Darcy wants to marry Bart, and soon admits it’s because she’s pregnant, hoping she could easily snag a surrogate father. So let’s figure this out: Darcy’s taller than Bart, but certainly short for a teenager, she may be fifteen, sixteen? And she thinks that Bart, this childish imp who can barely see over his own steering wheel, is around her age? It’s another instance of the writers wanting to make the kids older and develop young adult stories for them. Bart seriously considering marrying this girl and becoming a father? What happened to the kid who still believed in cooties and derided all “girly” behavior like love and kissing? Well, he’s still here, it’s just one scene he’ll be immature, and the next he’ll be making out with Darcy and contemplating married life. They want to have their cake and eat it too, except it just doesn’t work at all. We get a cop-out ending that really isn’t an ending at all where Darcy’s parents are a-OK with her pregnancy, and she and Bart’s relationship is over for some reason. Another complete waste of a good guest star. Why the fuck bother getting Natalie Portman if you give her absolutely nothing to do?

Tidbits and Quotes
– There’s also a B-story involving Lisa bluffing through Heritage Day claiming she’s descended from Native Americans, but it’s so unbelievably boring. That and it feels like a pathetic after school special about telling the truth. It all culminates in Lisa speaking at a big conference, where she ultimately admits she was lying, it’s as if she herself got tired of the plot and just wanted to end it. Nothing but worthless filler.
– They give a self-conscious nod with the “I’m flaming!” Smithers line, but like all of their fourth wall moments nowadays, it’s well after the show had beaten the joke into the ground, and I’m sure we’ll be seeing plenty more lazy Smithers gay jokes in the future.
– The recreation of the opening sequence with Bart driving the car is really more killing time, and it was done much better with heavy Bart in “The Heartbroke Kid.”
– Rather than meet Darcy early in act two and give her a character, we waste time by having Homer force Bart to drive him places. First up, he takes him to the gas station to fill up a sack of volleyballs to chuck over the prison fence, to “create chaos and confusion.” For what purpose? Is this a joke? And also, can we please, please retire the loud Homer whisper voice? I’m so fucking tired of it.
– How is Bart able to drive without some kind of a booster seat? He’s got a book underneath the pedal, but how can his short little legs reach it at all? Oh, who cares. The writers sure didn’t.
– What do we know about Utah? They’re polygamist weirdos! (“So, how many brides will you be marrying today, Mr. Simpson?” “Just one.” “Pfft. What’re you, gay?”) What do we know about pregnant women? They get mad cravings! The satire on this show used to be through the roof, and now it’s permanently stuck on the base level and seemingly content to be there.

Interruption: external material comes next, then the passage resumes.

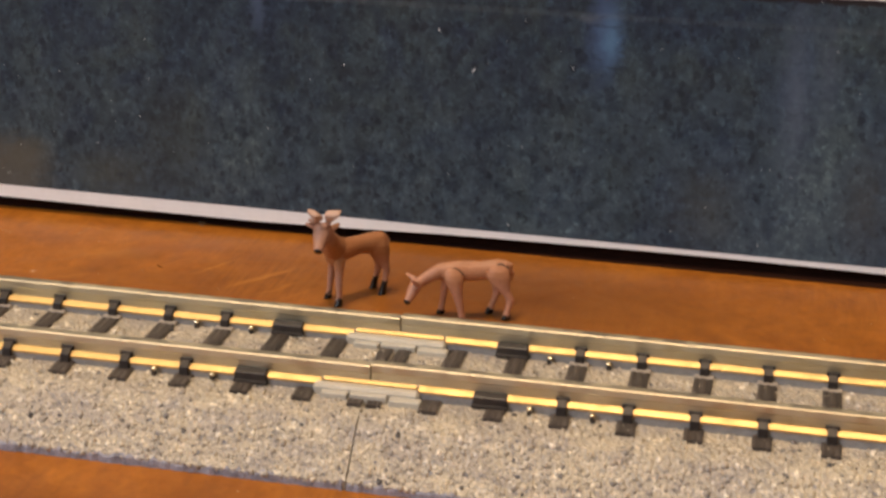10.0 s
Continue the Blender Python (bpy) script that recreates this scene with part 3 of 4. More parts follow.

389. Revenge is a Dish Best Served Three Times

(originally aired January 28, 2007)
Sigh… Another fucking anthology episode. The Rich Texan cuts Homer off and he swears revenge, sparking three stories with a theme of vengeance. Here once more, Homer’s “character” is cemented as an out-of-control blood thirsty wild man who should be locked away somewhere far away from Marge and the kids. First is the Count of Monte Cristo, which involves Moe stealing Marge away from Homer, which at this point we’ve seen twice already in these trilogy shows. The stories are different, but the character dynamics are all the same shit we’ve seen before, wrapped up in the most tired French jokes imaginable. The second is not a parody, just some nonsense where Milhouse gets a magic weapon to enact payback on the bullies. These episodes where characters randomly retell these famous stories are strange enough, and here we have Lisa telling this tale that she seemingly just made up on the spot. Lastly is Bartman, reenacting the Batman origin story, except it defies the source material since it involves Bart killing people. I won’t belabor these points further. These anthology episodes are just plain lazy, and I very much dislike them.

Tidbits and Quotes
– “Revenge never solves anything!” “Then what’s America doing in Iraq?” Great political commentary, guys!
– Burns for some reason helps Homer escape from prison, then admits he’s doing it because he sexually assaulted him several times as he slept. Because as established in “Strong Arms of the Ma,” rape is funny, right? So gay rape will be even funnier!
– The crazy Rube Goldberg killing machine at the end of the first segment is so random. What does this have to do with the story? Then Marge spells out the obvious moral, and we go back to reality to find Homer wasn’t paying attention and is still a sociopath. He’s tracking down this old man to beat him within an inch of his life, what else can I call him?
– So Homer admits to framing Maggie for shooting Mr. Burns, in basically yet another big middle finger to the fans. It’s this odd scorn where the writers are annoyed, seemingly angered that viewers care about this show and want it to be taken at least somewhat seriously, and then they give us episodes like this.
– The second segment is incredibly thin, clocking in at barely four minutes. Then it becomes almost like a Halloween show with decapitating Willie, which they comment on at the end, because we all know that if one points out their shitty writing, it completely absolves it, right?
– Speaking of… “Hey, jerk! Puns are lazy writing!” PLEASE STOP, YOU FUCKING HYPOCRITES.